XP Factory has continued to be “highly resilient” to consumer headwinds in 2024, according to CEO Richard Harpham.

The experiential leisure company, which operates Boom Battle Bar and Escape Hunt brands, expects to achieve results for the 15 months to March 2024 “in line with market expectations.”

In an investor meeting, the chief executive said it had seen continued strong like-for-like sales growth for both brands in the first ten weeks of the calendar year, achieving increases of 9.2% and 11.4% respectively.

The business reported revenue up 96% in 2023 to £44.8m as it continued to grow in scale, and sees a market opportunity of over 50 Escape Hunt and 100 Boom Battle Bar sites in the UK alone.

Post period end, Harpham said the business would focus on “high level, site level investments,” especially for the Boom Battle Bar business.

“We opened so many sites so quickly in 2022, and we didn’t get everything right…You will continue to see us focusing on investment to drive utilisation in the existing estate as well as continuing to grow.”

“We continue to focus unrelentingly on the customer experience; where we can improve it, how we can make it more efficient, how we can create more special moments across both businesses.”

“There is a real opportunity to make hay in an underpenetrated market here in the UK,” he added.

Discussing whether the brand would look towards similar expansion overseas, Harpham said, “I think the opportunity is probably very significant for both businesses in the US.”

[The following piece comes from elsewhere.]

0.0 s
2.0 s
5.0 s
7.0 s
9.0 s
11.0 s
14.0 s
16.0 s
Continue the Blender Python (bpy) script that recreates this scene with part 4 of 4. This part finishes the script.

However, he said that given the number of strategic options available in the UK, the move had been “de-prioritised”.“We’re seeing such participation in the UK particularly, that the idea of really doubling down and scaling out across the UK feels like a very smart thing to do”.

Furthermore, Harpham described a focus on its owner-operated business, which represents a higher return in capital.

The business acquired former Boom franchise sites in Chelmsford, Ealing, Liverpool, Glasgow and Watford in 2023 on “very attractive terms,” CFO Graham Bird added.

In the UK, Harpham said that whether new site acquisitions would focus on Boom or Escape Hunt, was dependent on availability and quality of potential units.

“If you’d asked me this question a year ago, I would have told you that we would focus on Boom Battle Bar because we anticipated the capital return to be quicker because of the benefits of landlord contribution. As it is now, the return on capital is broadly equivalent, so the deciding factor will be the quality of the unit that we see as being available.”

Harpham said that Escape Hunt has become a “cornerstone” of shopping centres, where it “trades well” and is well reviewed, adding,“The result of that is that we get better sites. That means that typically they hit the ground running a bit better.”

He described both businesses as being “market-leading” in return on capital – “I think it is uncommon to be seeing rates of 46 and 48%.”

XP Factory has chosen to tackle inflationary costs by absorbing them into the business but said there would be scope for price increases in future; “We feel philosophically that being very affordable for customers is an important thing to be able to do.

“Driving volume like-for-like growth is a much more powerful marker of future success than just forcing price which we consider it to be quite a short-term activity, which typically comes to bite you a little bit further down the line.

He added that Escape Hunt sits at the premium end of the Escape Rooms market, but given the quality of the product, its value proposition is “very strong”. Whilst, Boom, Harpham describes as “accessibly premium.”

“I would suggest that whilst we might be a little bit more expensive for some of our competitors, from a value perspective we index incredibly well. In so doing, we think that we attract a much larger audience, and we think that it provides us with this big old runway opportunity to go after.”